Stock Traders Find Speed Pays, in Milliseconds

by CHARLES DUHIGG New York Times

It is the hot new thing on Wall Street, a way for a handful of traders to master the stock market, peek at investors’ orders and, critics say, even subtly manipulate share prices.  It is called high-frequency trading — and it is suddenly one of the most talked-about and mysterious forces in the markets. ….

But as new marketplaces have emerged, PCs have been unable to compete with Wall Street’s computers. Powerful algorithms — “algos,” in industry parlance — execute millions of orders a second and scan dozens of public and private marketplaces simultaneously. They can spot trends before other investors can blink, changing orders and strategies within milliseconds.

High-frequency traders often confound other investors by issuing and then canceling orders almost simultaneously. Loopholes in market rules give high-speed investors an early glance at how others are trading. And their computers can essentially bully slower investors into giving up profits — and then disappear before anyone even knows they were there. ….

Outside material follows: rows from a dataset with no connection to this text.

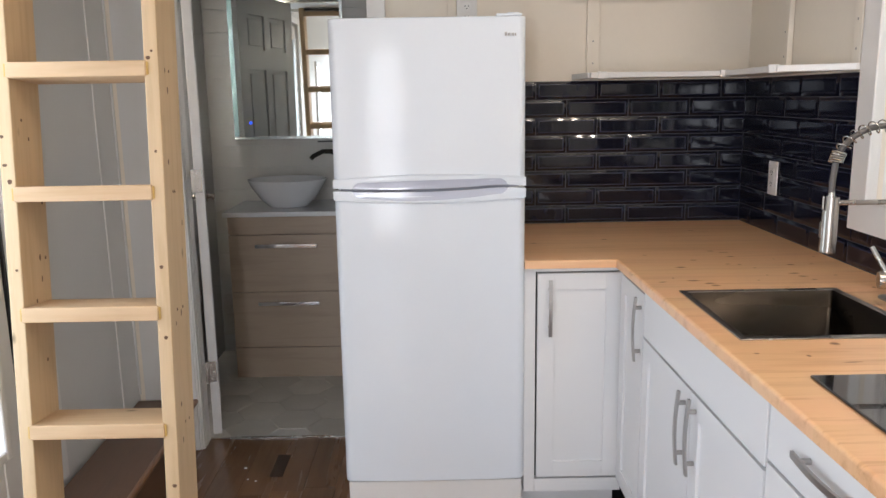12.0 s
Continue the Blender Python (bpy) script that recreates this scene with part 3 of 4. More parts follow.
def make_soap():
    s = thing("soap_dispenser", "small brushed nickel soap pump set in the countertop", "soap dispenser")
    x, y = -0.090, -1.518
    part("base", lathe([(0.0225, 0.0005), (0.0225, 0.004), (0.0190, 0.008), (0.0130, 0.011)], (x, y, TOP), 28), M_STEEL, s)
    part("pump_head", lathe([(0.0125, 0.011), (0.0140, 0.016), (0.0140, 0.066), (0.0125, 0.068)], (x, y, TOP), 24), M_STEEL, s)
    part("spout", tube([(x - 0.010, y + 0.004, TOP + 0.052), (x - 0.045, y + 0.014, TOP + 0.058), (x - 0.072, y + 0.025, TOP + 0.055), (x - 0.088, y + 0.034, TOP + 0.040)], [0.004, 0.0036, 0.0032, 0.003]), M_STEEL, s)


make_soap()
cook = thing("cooktop", "black glass built-in cooktop, shiny and switched off", "cooktop")
part("glass_plate", box((-0.537, -2.30, TOP + 0.0005), (-0.047, -1.716, TOP + 0.006), 0.002), M_COOK, cook)
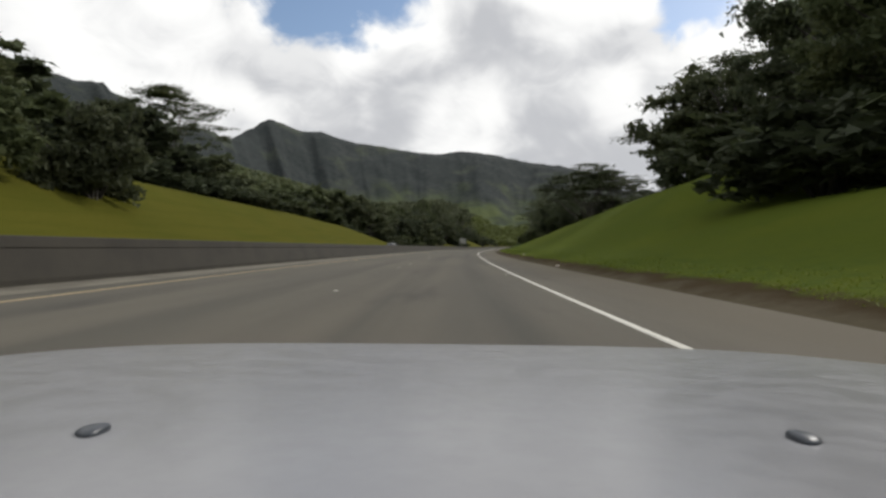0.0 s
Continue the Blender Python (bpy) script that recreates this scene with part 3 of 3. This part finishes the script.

“It’s become a technological arms race, and what separates winners and losers is how fast they can move,” said Joseph M. Mecane of NYSE Euronext, which operates the New York Stock Exchange. “Markets need liquidity, and high-frequency traders provide opportunities for other investors to buy and sell.” ….

“You want to encourage innovation, and you want to reward companies that have invested in technology and ideas that make the markets more efficient,” said Andrew M. Brooks,  “But we’re moving toward a two-tiered marketplace of the high-frequency arbitrage guys, and everyone else. People want to know they have a legitimate shot at getting a fair deal. Otherwise, the markets lose their integrity.”